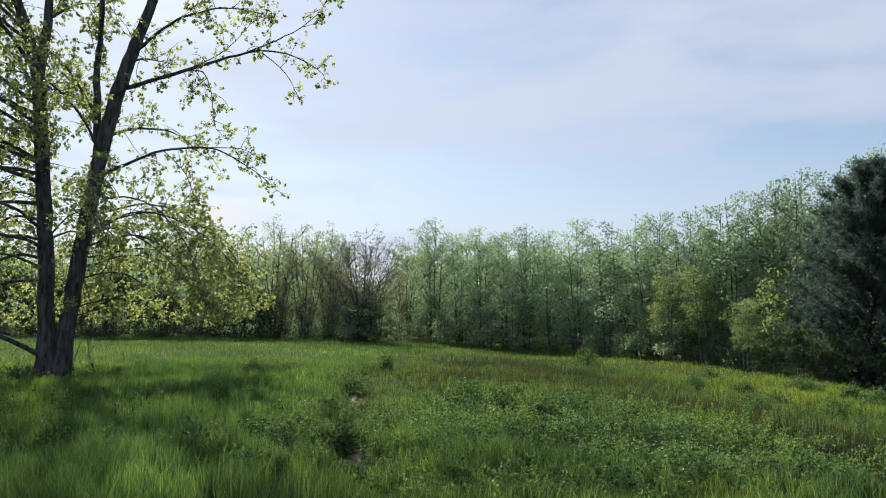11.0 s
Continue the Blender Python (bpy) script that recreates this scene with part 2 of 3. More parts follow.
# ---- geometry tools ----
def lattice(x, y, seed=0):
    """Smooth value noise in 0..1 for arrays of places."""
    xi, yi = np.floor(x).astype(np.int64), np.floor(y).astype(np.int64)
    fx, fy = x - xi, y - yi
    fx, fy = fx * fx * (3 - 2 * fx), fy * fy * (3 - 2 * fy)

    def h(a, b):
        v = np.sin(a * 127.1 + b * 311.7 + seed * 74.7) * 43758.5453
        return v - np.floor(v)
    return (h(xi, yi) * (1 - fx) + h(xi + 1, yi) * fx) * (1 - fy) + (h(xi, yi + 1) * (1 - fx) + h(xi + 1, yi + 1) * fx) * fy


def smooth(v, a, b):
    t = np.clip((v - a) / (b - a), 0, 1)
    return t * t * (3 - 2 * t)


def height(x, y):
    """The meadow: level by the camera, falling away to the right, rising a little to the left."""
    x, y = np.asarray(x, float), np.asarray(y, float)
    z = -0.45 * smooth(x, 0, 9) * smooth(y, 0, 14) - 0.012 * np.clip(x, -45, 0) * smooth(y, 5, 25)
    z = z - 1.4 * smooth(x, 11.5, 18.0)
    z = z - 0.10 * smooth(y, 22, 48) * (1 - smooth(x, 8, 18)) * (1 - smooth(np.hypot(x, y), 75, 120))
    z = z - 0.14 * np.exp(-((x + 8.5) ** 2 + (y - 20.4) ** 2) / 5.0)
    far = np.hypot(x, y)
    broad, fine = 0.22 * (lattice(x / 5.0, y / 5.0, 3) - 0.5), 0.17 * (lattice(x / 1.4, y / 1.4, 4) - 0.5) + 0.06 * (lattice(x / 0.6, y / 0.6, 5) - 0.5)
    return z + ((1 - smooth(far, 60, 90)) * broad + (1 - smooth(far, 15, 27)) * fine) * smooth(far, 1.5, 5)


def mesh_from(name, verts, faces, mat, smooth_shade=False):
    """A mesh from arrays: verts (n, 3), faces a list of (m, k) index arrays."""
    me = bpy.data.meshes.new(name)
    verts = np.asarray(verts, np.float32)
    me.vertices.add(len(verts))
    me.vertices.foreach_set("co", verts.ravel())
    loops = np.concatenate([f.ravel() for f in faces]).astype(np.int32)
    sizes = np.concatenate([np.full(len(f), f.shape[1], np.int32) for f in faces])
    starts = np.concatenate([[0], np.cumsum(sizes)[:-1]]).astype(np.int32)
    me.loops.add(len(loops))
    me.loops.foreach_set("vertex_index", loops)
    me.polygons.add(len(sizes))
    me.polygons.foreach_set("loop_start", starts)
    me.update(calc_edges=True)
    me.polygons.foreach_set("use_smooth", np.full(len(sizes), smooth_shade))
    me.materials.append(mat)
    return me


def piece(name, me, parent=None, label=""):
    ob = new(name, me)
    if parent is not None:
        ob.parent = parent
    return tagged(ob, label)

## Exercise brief
Return exactly what appears from the opening line of the material through the line with "return t * t * (3 - 2 * t)", apart from the pictures.

## Answer to the problem
11.0 s
Continue the Blender Python (bpy) script that recreates this scene with part 2 of 3. More parts follow.
# ---- geometry tools ----
def lattice(x, y, seed=0):
    """Smooth value noise in 0..1 for arrays of places."""
    xi, yi = np.floor(x).astype(np.int64), np.floor(y).astype(np.int64)
    fx, fy = x - xi, y - yi
    fx, fy = fx * fx * (3 - 2 * fx), fy * fy * (3 - 2 * fy)

    def h(a, b):
        v = np.sin(a * 127.1 + b * 311.7 + seed * 74.7) * 43758.5453
        return v - np.floor(v)
    return (h(xi, yi) * (1 - fx) + h(xi + 1, yi) * fx) * (1 - fy) + (h(xi, yi + 1) * (1 - fx) + h(xi + 1, yi + 1) * fx) * fy


def smooth(v, a, b):
    t = np.clip((v - a) / (b - a), 0, 1)
    return t * t * (3 - 2 * t)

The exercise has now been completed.